Ask the right questions

To move toward eliminating the destructive clutter from our lives it helps to ask basic questions.

What causes us feelings of regret?

What gives us, in our quiet moments, a genuine feeling of unease? What simply doesn’t feel right?

What makes us feel we’re moving away from ourselves and our core beliefs? What goes against our better judgment?

(Photo by Paulius Malinovskis used under CC BY)

These questions are worth analyzing. These questions have answers, even if we rarely access those answers.

Substance abuse, workaholism, rushing and obsessing are a few of the ways we avoid them.

And so our lives continue—seemingly progressing at breakneck speed but, in key ways, disturbingly inert.

Sharing these matters with a well-trained mental health professional allows us the freedom to move toward these questions and then, in time, to explore them deeply. The articulation of these matters with another also gives us a greater sense of accountability to them.

Building our lives with what we want is an essential task. But before we do that it may be most effective to eliminate.

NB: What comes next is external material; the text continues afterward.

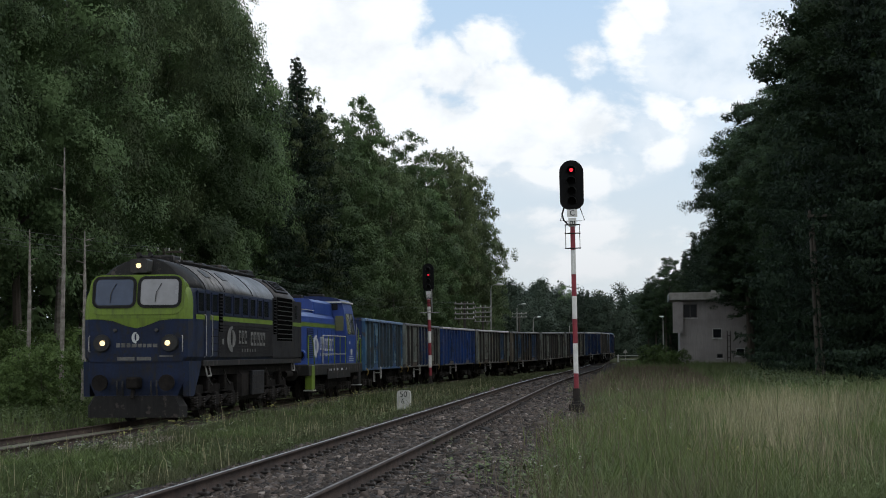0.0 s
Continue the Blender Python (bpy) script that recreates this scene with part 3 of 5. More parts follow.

By doing so, our lives begin to look different; through eliminating things our lives become, however ironically, more substantial.

Notes, etc.

Notes, etc.
1 While the Reagan Administration’s War on Drugs can be viewed, along with criminalizing rather than rehabilitating addicts, as a policy failure, the dictum itself is not without merit. There are no doubt systemic problems that contribute to drug use, and yet each person is made up not simply of a series of externally imposed consequences but also internal choices.